[Entries with animation source code]
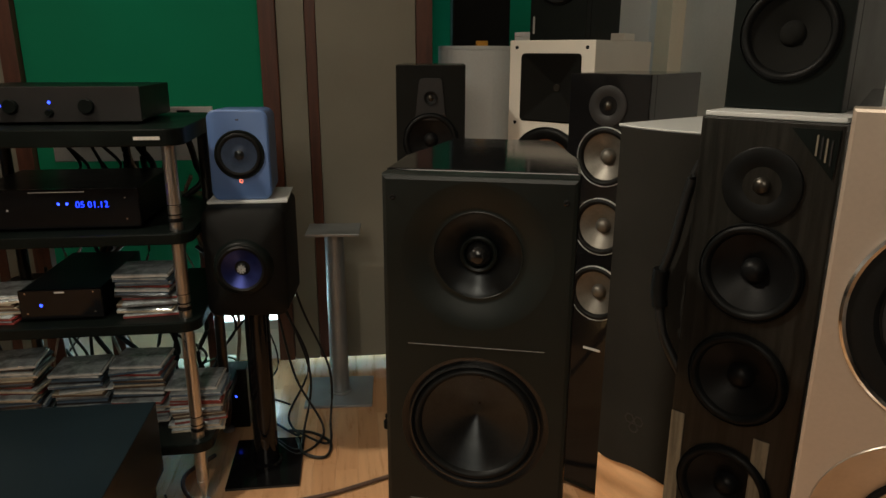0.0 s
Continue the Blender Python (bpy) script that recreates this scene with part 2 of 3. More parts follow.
def baffle(x0, x1, z0, z1, y, thick, holes, bevel=0.003):
    """A board facing -y with round holes (x, z, r) or square ones (x, z, r, corner)."""
    bm = bmesh.new()
    loops = [[(x0, z0), (x1, z0), (x1, z1), (x0, z1)]]
    for hole in holes:
        if len(hole) == 3:
            loops.append([(hole[0] + hole[2] * math.cos(2 * math.pi * k / 48), hole[1] + hole[2] * math.sin(2 * math.pi * k / 48)) for k in range(48)])
        else:
            loops.append([(hole[0] + u, hole[1] + v) for u, v in rounded(2 * hole[2], 2 * hole[2], hole[3], 3)])
    edges = []
    for loop in loops:
        vs = [bm.verts.new((a, y, b)) for a, b in loop]
        edges += [bm.edges.new((vs[k], vs[(k + 1) % len(vs)])) for k in range(len(vs))]
    outer = edges[:4]
    bmesh.ops.triangle_fill(bm, use_beauty=True, use_dissolve=False, edges=edges, normal=(0, -1, 0))
    ext = bmesh.ops.extrude_face_region(bm, geom=bm.faces[:], use_keep_orig=True)
    bmesh.ops.translate(bm, vec=(0, thick, 0), verts=[v for v in ext["geom"] if isinstance(v, bmesh.types.BMVert)])
    bmesh.ops.recalc_face_normals(bm, faces=bm.faces)
    if bevel:
        bmesh.ops.bevel(bm, geom=[e for e in outer if e.is_valid], offset=bevel, segments=2, affect="EDGES", profile=0.6)
    return bm


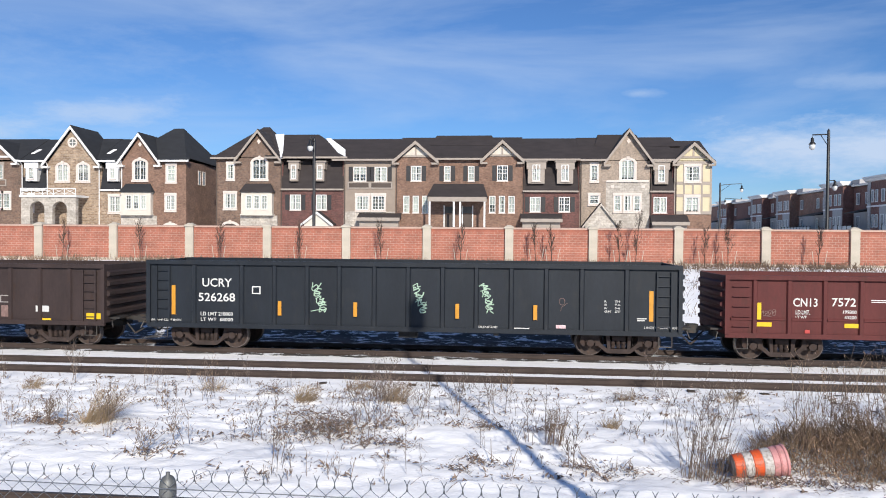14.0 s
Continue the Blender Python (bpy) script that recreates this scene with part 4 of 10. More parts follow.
COUPLER = Shape().box(-0.1, 0.55, -0.08, 0.08, 0.78, 0.94).box(0.42, 0.72, -0.15, 0.17, 0.72, 1.0).tube((0.1, -0.35, 0.75), (0.45, -0.42, 0.38), 0.028, n=6).tube((0.45, -0.42, 0.38), (0.72, -0.3, 0.55), 0.028, n=6).mesh("coupler", DARK_STEEL)
LIFTER = Shape().tube((0.12, -1.35, 0.92), (0.12, -0.2, 0.95), 0.016, n=5).tube((0.12, -1.35, 0.92), (0.2, -1.42, 0.7), 0.016, n=5).mesh("uncoupling_lever", STEEL)


def add_ends(car, half, lever=True):
    for sx in (-1, 1):
        part("coupler", COUPLER, None, car, at=pose(sx * half, 0, 0, 0, 0, 0 if sx > 0 else 180))
        if lever:
            part("uncoupling_lever", LIFTER, None, car, at=pose(sx * half, 0, 0) @ Matrix.Diagonal((sx, 1, 1, 1)))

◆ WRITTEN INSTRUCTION
Copy the whole listing above word for word but do not carry over the pictures.

◆ RESULT FOR THIS EXERCISE
0.0 s
Continue the Blender Python (bpy) script that recreates this scene with part 2 of 3. More parts follow.
def baffle(x0, x1, z0, z1, y, thick, holes, bevel=0.003):
    """A board facing -y with round holes (x, z, r) or square ones (x, z, r, corner)."""
    bm = bmesh.new()
    loops = [[(x0, z0), (x1, z0), (x1, z1), (x0, z1)]]
    for hole in holes:
        if len(hole) == 3:
            loops.append([(hole[0] + hole[2] * math.cos(2 * math.pi * k / 48), hole[1] + hole[2] * math.sin(2 * math.pi * k / 48)) for k in range(48)])
        else:
            loops.append([(hole[0] + u, hole[1] + v) for u, v in rounded(2 * hole[2], 2 * hole[2], hole[3], 3)])
    edges = []
    for loop in loops:
        vs = [bm.verts.new((a, y, b)) for a, b in loop]
        edges += [bm.edges.new((vs[k], vs[(k + 1) % len(vs)])) for k in range(len(vs))]
    outer = edges[:4]
    bmesh.ops.triangle_fill(bm, use_beauty=True, use_dissolve=False, edges=edges, normal=(0, -1, 0))
    ext = bmesh.ops.extrude_face_region(bm, geom=bm.faces[:], use_keep_orig=True)
    bmesh.ops.translate(bm, vec=(0, thick, 0), verts=[v for v in ext["geom"] if isinstance(v, bmesh.types.BMVert)])
    bmesh.ops.recalc_face_normals(bm, faces=bm.faces)
    if bevel:
        bmesh.ops.bevel(bm, geom=[e for e in outer if e.is_valid], offset=bevel, segments=2, affect="EDGES", profile=0.6)
    return bm


14.0 s
Continue the Blender Python (bpy) script that recreates this scene with part 4 of 10. More parts follow.
COUPLER = Shape().box(-0.1, 0.55, -0.08, 0.08, 0.78, 0.94).box(0.42, 0.72, -0.15, 0.17, 0.72, 1.0).tube((0.1, -0.35, 0.75), (0.45, -0.42, 0.38), 0.028, n=6).tube((0.45, -0.42, 0.38), (0.72, -0.3, 0.55), 0.028, n=6).mesh("coupler", DARK_STEEL)
LIFTER = Shape().tube((0.12, -1.35, 0.92), (0.12, -0.2, 0.95), 0.016, n=5).tube((0.12, -1.35, 0.92), (0.2, -1.42, 0.7), 0.016, n=5).mesh("uncoupling_lever", STEEL)


def add_ends(car, half, lever=True):
    for sx in (-1, 1):
        part("coupler", COUPLER, None, car, at=pose(sx * half, 0, 0, 0, 0, 0 if sx > 0 else 180))
        if lever:
            part("uncoupling_lever", LIFTER, None, car, at=pose(sx * half, 0, 0) @ Matrix.Diagonal((sx, 1, 1, 1)))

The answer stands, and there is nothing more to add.